The extra infantry company will arrive in mid-January in the northern province of Kunduz, where most of Germany's 4,400 soldiers are based, Defence Ministry spokesman Steffen Moritz told reporters.
Parliament has capped the number of German soldiers that can be sent there at 4,500. The mission is highly unpopular in Germany.
Berlin's announcement came after British Prime Minister Gordon Brown called on other NATO allies to boost the alliance's troop numbers by 5,000.
Britain says it will send an extra 500 soldiers to Afghanistan while US President Barack Obama said Friday that a decision on whether to send more US military "will be made soon."
Germany's allies are frustrated that Germany's troops are based in the relatively peaceful north, leaving US, British and Canadian forces to bear the brunt of a tenacious insurgency in the south and east.
But Merkel refused on Friday to consider sending any more of her country's troops until after an international conference aimed at transferring more security responsibilities to the Afghans themselves.
"The international conference at the start of next year is of great significance for the international community, including for Germany," Merkel told Saturday's Frankfurter Allgemeine daily in an interview.

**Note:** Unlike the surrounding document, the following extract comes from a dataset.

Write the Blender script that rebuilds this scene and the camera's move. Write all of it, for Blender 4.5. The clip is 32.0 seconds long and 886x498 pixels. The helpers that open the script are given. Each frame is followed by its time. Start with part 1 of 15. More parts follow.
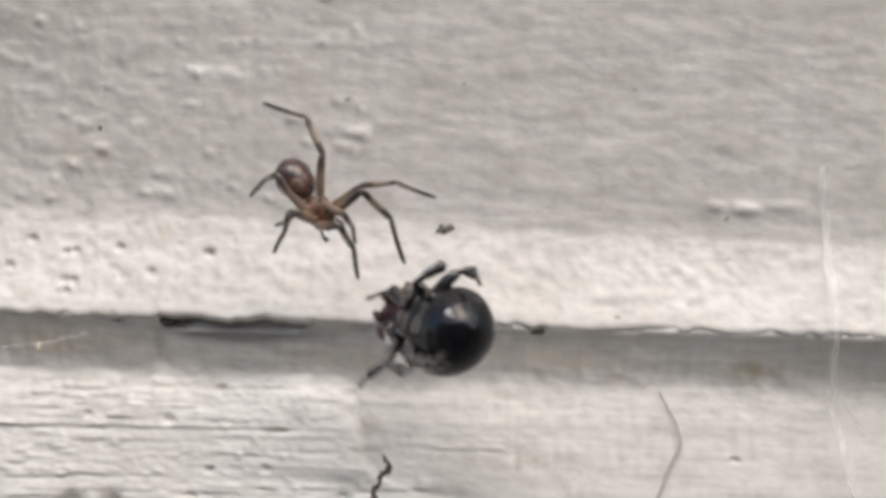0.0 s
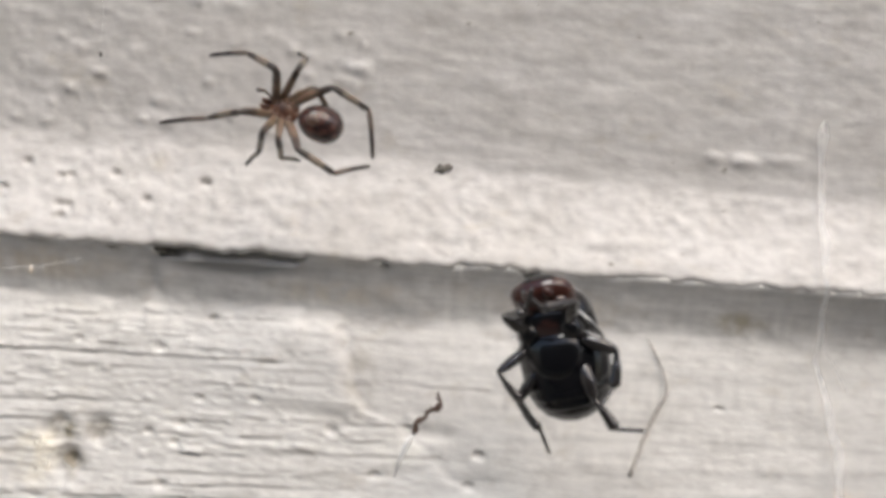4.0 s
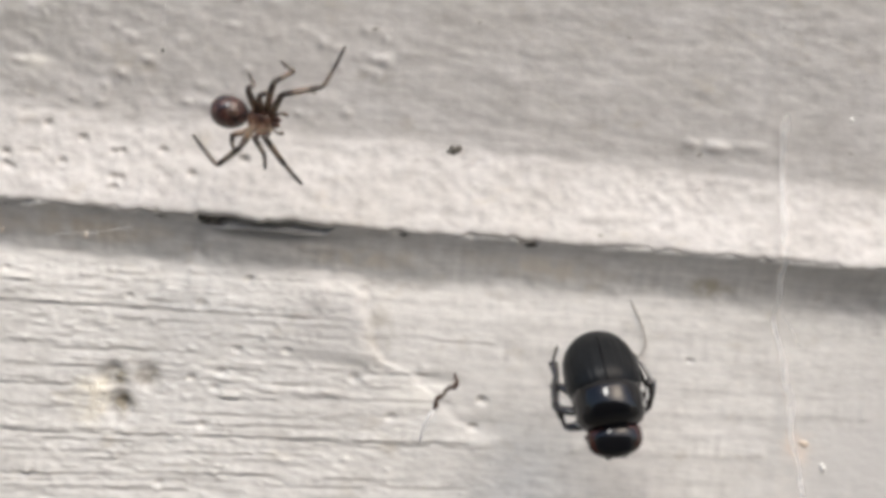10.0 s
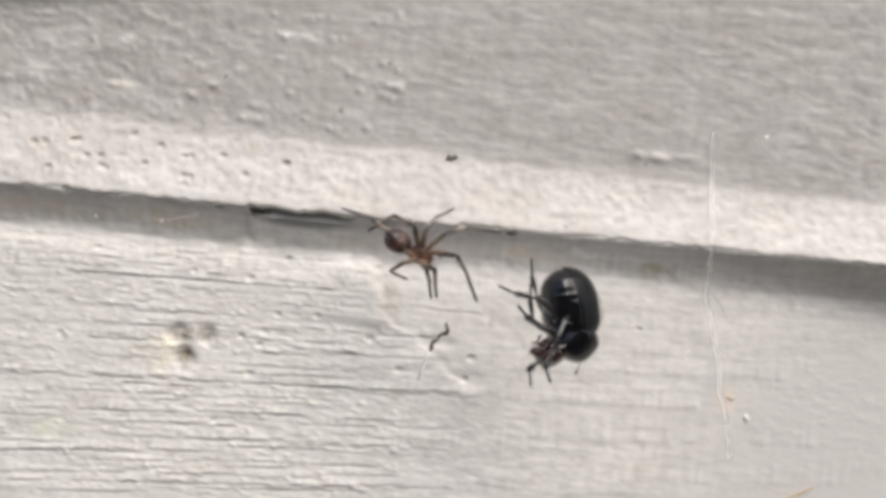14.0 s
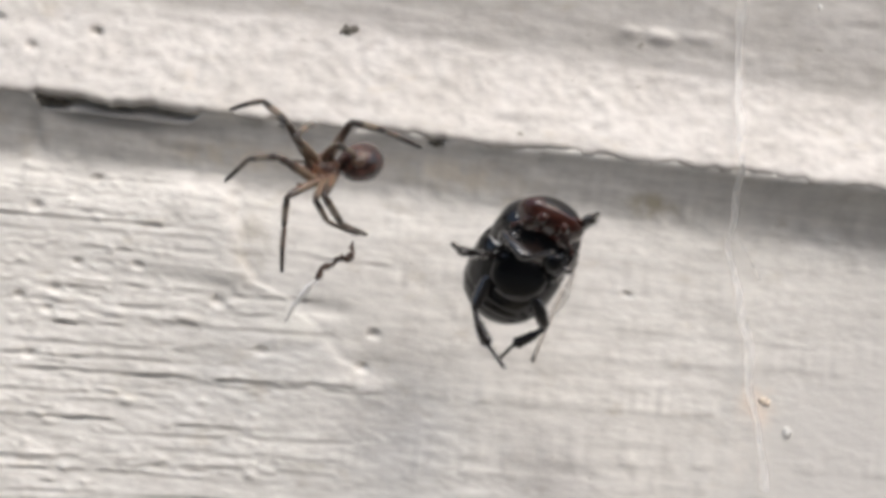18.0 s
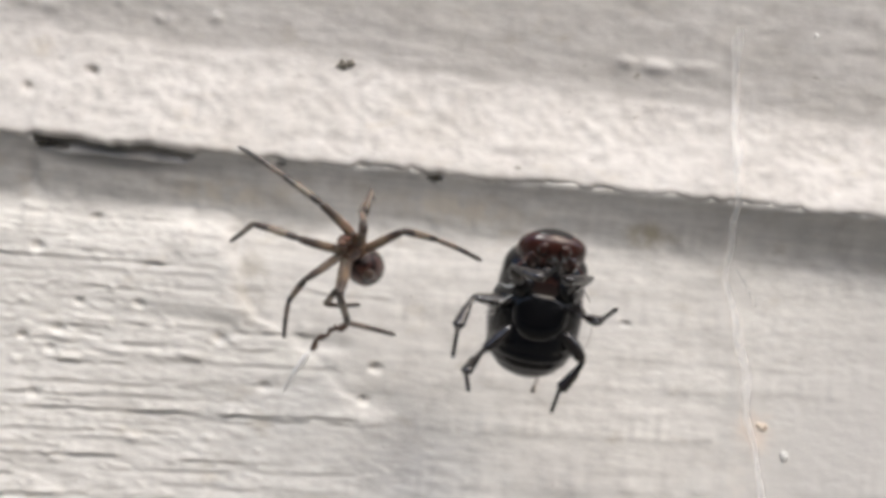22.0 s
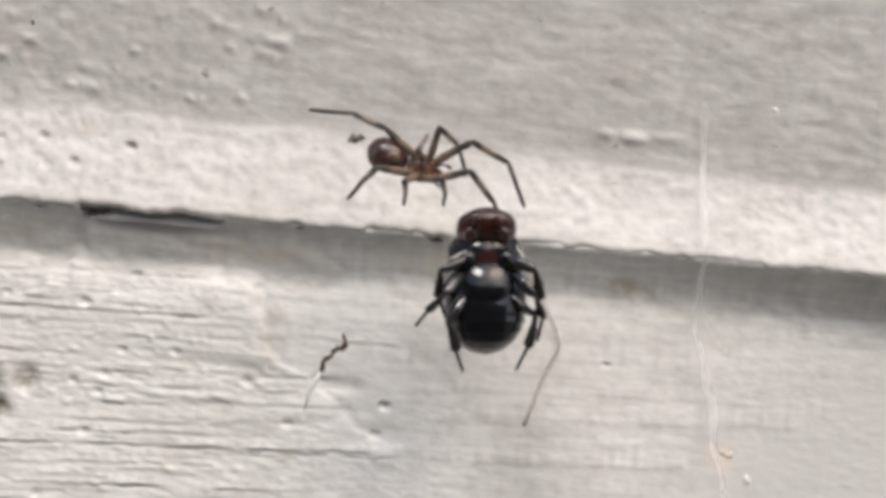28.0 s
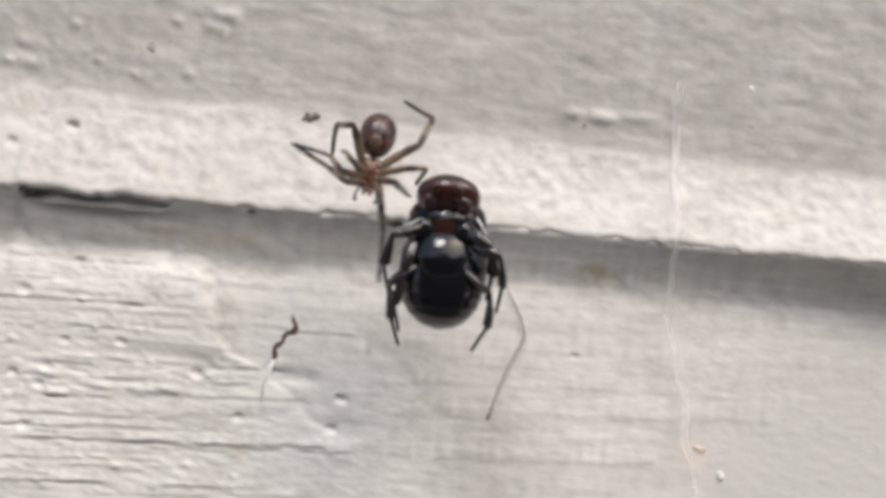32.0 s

"It will see time horizons defined with the new Afghan government for the training of Afghan soldiers and police. We want to create the framework for a strategy of handing over responsibilities," Merkel said. "Until then, we will keep the mandate at its current level."
German Defence Minister Karl-Theodor zu Guttenberg, who was in Afghanistan this week, told Germany's ARD television that some parts of the country would be ready to be transferred to Afghan control next year.
"There are areas, including in the northern region for which we are responsible, which from what NATO says where it will be possible to transfer responsibilities to the Afghans next year," Guttenberg said.
The minister held talks on Thursday with President Hamid Karzai and Afghan Foreign Minister Abdul Rahim Wardak.
He also met US General Stanley McChrystal, the commander of the 100,000-strong international force in Afghanistan.